§ Exercise description
Can you pull out each line of the data below that includes the word "group"?

___ Supplied material

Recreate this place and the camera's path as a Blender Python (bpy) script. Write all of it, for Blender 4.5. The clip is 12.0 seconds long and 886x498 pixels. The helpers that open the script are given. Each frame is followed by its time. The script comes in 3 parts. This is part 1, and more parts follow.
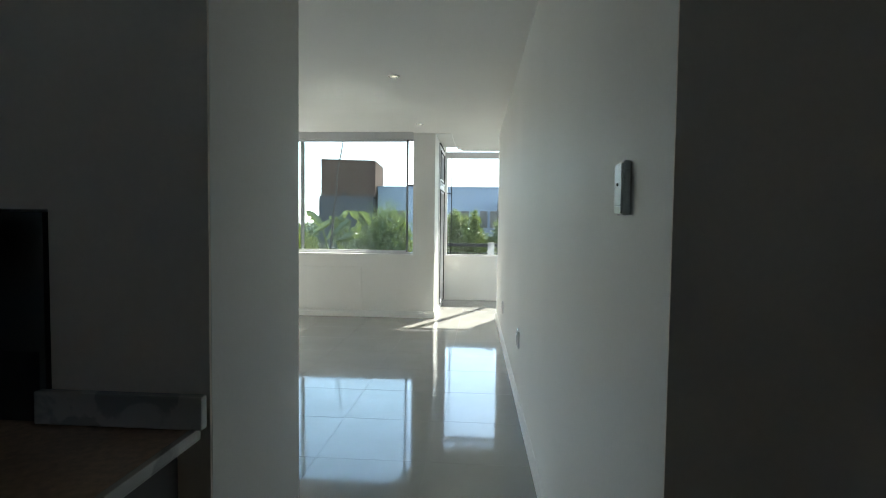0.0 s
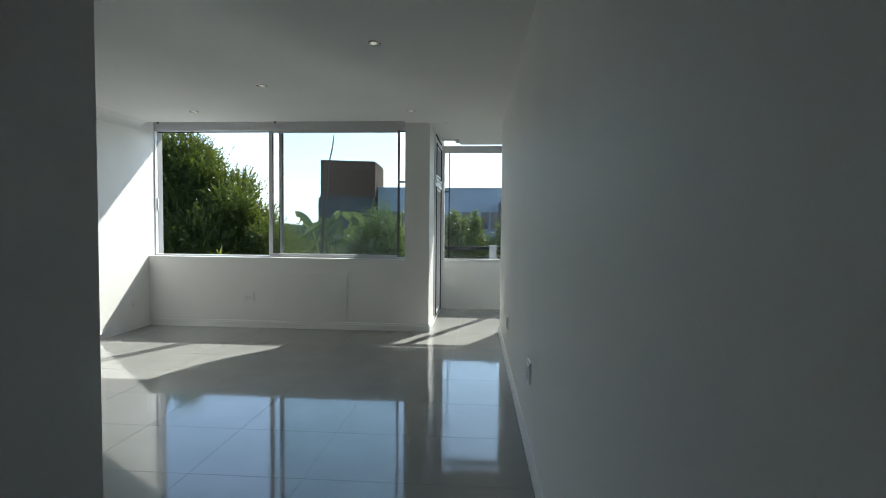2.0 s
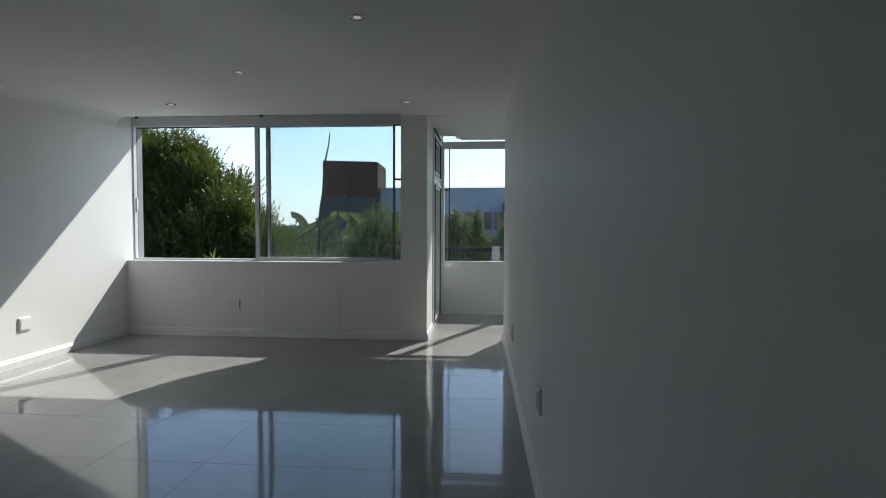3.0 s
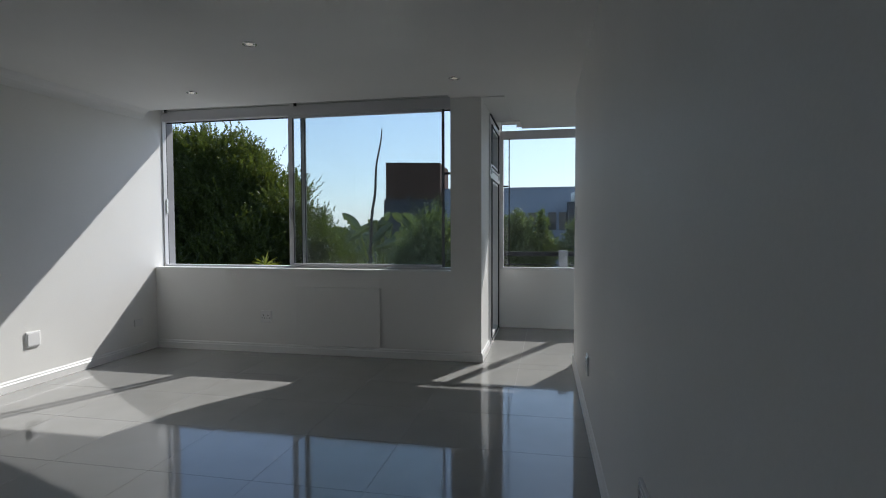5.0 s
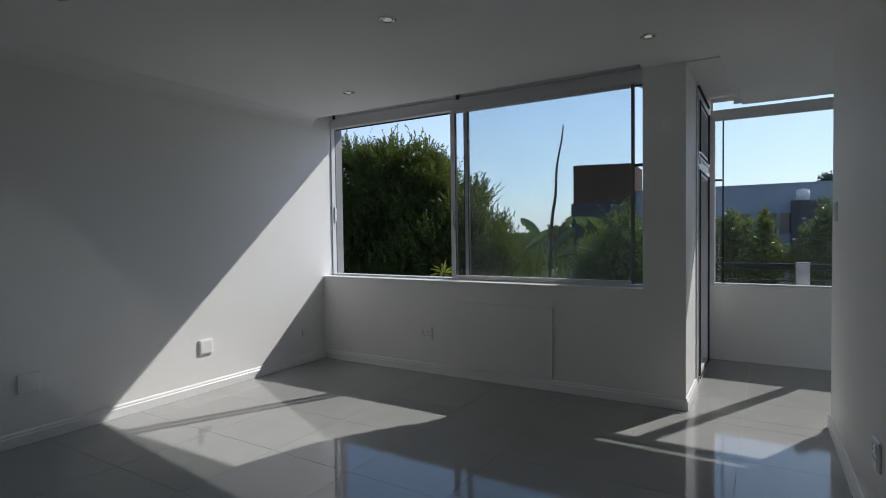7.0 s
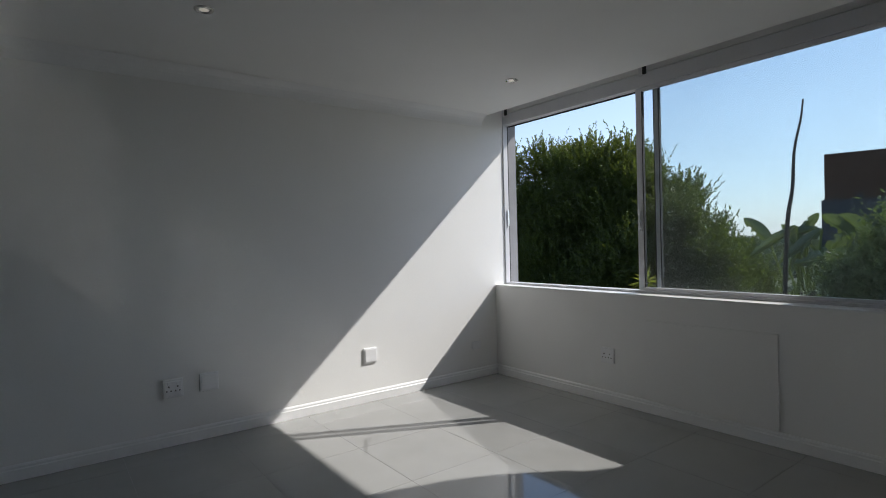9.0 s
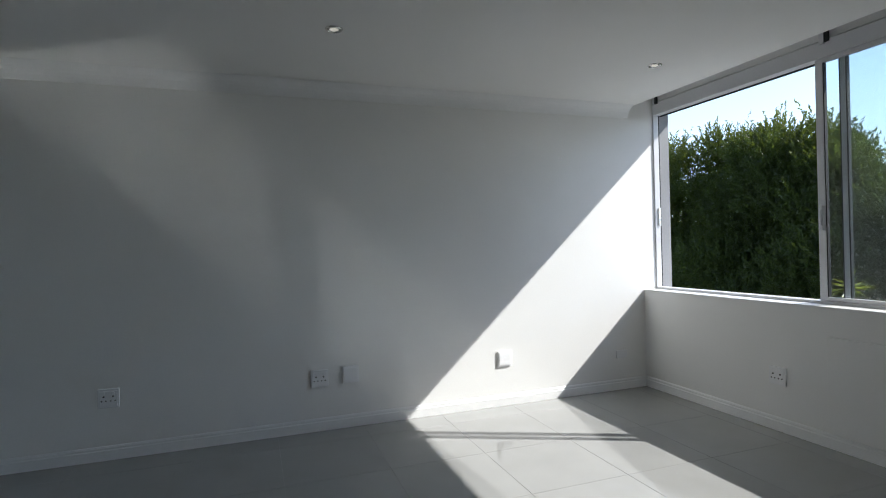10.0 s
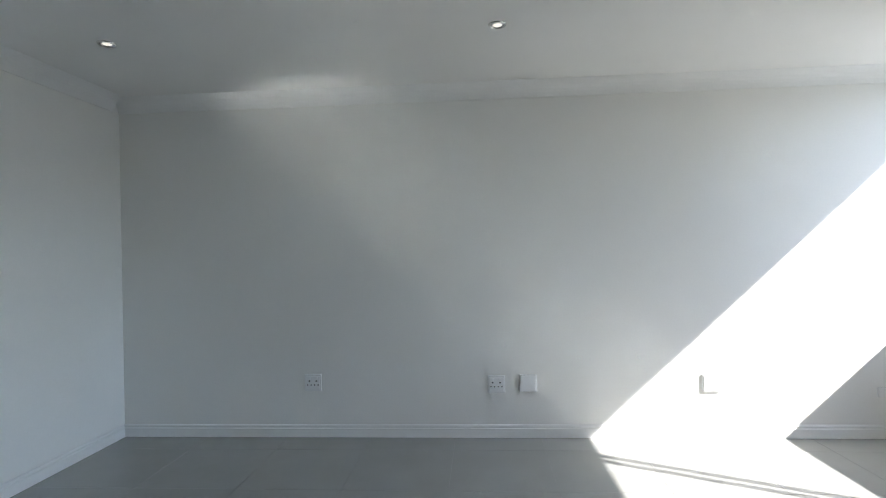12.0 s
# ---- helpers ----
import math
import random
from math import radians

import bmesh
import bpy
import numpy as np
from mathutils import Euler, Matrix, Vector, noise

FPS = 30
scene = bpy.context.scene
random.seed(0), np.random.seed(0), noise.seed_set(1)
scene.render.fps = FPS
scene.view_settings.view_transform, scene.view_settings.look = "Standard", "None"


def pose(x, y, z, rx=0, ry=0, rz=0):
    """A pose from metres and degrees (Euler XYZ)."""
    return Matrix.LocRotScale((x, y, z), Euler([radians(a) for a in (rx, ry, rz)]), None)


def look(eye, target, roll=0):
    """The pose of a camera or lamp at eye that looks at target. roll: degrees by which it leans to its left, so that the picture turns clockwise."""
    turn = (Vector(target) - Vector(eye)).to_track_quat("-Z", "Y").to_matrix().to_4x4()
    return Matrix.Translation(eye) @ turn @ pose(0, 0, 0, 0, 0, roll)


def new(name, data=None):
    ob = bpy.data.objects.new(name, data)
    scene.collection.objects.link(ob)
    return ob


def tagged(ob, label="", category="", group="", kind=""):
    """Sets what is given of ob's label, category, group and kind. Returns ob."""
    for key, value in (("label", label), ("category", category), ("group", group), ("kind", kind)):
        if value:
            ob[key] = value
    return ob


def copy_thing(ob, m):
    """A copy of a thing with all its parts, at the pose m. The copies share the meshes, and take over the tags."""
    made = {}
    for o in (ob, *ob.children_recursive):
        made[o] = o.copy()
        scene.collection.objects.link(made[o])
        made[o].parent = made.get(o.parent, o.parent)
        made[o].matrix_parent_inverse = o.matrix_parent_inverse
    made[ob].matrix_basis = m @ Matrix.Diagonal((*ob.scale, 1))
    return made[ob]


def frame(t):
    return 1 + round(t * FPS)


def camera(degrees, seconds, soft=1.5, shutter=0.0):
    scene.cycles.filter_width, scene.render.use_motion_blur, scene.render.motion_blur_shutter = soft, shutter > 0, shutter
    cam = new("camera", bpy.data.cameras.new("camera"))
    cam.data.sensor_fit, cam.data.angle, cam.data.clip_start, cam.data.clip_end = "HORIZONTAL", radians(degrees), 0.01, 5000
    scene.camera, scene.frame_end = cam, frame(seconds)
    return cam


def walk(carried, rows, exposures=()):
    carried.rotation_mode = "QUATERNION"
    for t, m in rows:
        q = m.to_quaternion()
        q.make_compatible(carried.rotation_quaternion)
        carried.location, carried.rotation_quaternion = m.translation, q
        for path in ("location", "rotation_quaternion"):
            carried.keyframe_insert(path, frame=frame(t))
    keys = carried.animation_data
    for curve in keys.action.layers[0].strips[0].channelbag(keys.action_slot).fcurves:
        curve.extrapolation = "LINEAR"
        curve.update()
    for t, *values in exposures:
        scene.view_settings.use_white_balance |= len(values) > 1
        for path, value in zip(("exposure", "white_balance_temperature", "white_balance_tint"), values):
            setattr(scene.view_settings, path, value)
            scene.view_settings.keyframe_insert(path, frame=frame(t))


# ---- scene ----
cam = camera(79.3, 12.0, soft=1.0)
PATH = [
    (0, (0.002, -0.014, 1.288), (-0.144, 1.979, 1.194), 0.68),
    (0.5, (-0.010, 0.197, 1.287), (-0.155, 2.190, 1.196), 0.64),
    (1, (-0.024, 0.386, 1.287), (-0.166, 2.379, 1.195), 0.74),
    (1.5, (-0.012, 0.623, 1.286), (-0.153, 2.617, 1.198), 0.70),
    (2, (0.003, 0.825, 1.286), (-0.147, 2.817, 1.197), 0.55),
    (2.5, (0.010, 1.072, 1.287), (-0.147, 3.064, 1.199), 0.34),
    (4.3, (0.026, 1.819, 1.292), (-0.220, 3.801, 1.202), -0.09),
    (4.5, (0.018, 1.921, 1.292), (-0.264, 3.899, 1.205), -0.07),
    (5, (-0.002, 2.193, 1.294), (-0.398, 4.152, 1.209), -0.17),
    (5.5, (-0.033, 2.423, 1.296), (-0.582, 4.345, 1.214), -0.36),
    (6, (-0.078, 2.624, 1.298), (-0.800, 4.488, 1.215), -0.49),
    (6.5, (-0.123, 2.833, 1.301), (-1.003, 4.628, 1.237), -0.63),
    (7, (-0.143, 3.025, 1.304), (-1.182, 4.733, 1.245), -0.74),
    (7.2, (-0.154, 3.100, 1.304), (-1.256, 4.769, 1.248), -0.84),
    (8.8, (-0.268, 3.607, 1.288), (-1.821, 4.867, 1.263), -1.31),
    (9, (-0.268, 3.650, 1.289), (-1.869, 4.848, 1.267), -1.43),
    (9.5, (-0.211, 3.821, 1.304), (-1.981, 4.752, 1.288), -1.48),
    (10, (-0.222, 3.892, 1.304), (-2.107, 4.558, 1.295), -1.59),
    (10.5, (-0.275, 3.967, 1.303), (-2.224, 4.415, 1.299), -1.62),
    (11, (-0.331, 4.037, 1.311), (-2.318, 4.266, 1.316), -1.59),
    (11.5, (-0.354, 4.118, 1.319), (-2.354, 4.141, 1.325), -1.44),
    (12, (-0.354, 4.219, 1.327), (-2.349, 4.080, 1.335), -1.23),
]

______

§ Output of the task
def tagged(ob, label="", category="", group="", kind=""):
    """Sets what is given of ob's label, category, group and kind. Returns ob."""
    for key, value in (("label", label), ("category", category), ("group", group), ("kind", kind)):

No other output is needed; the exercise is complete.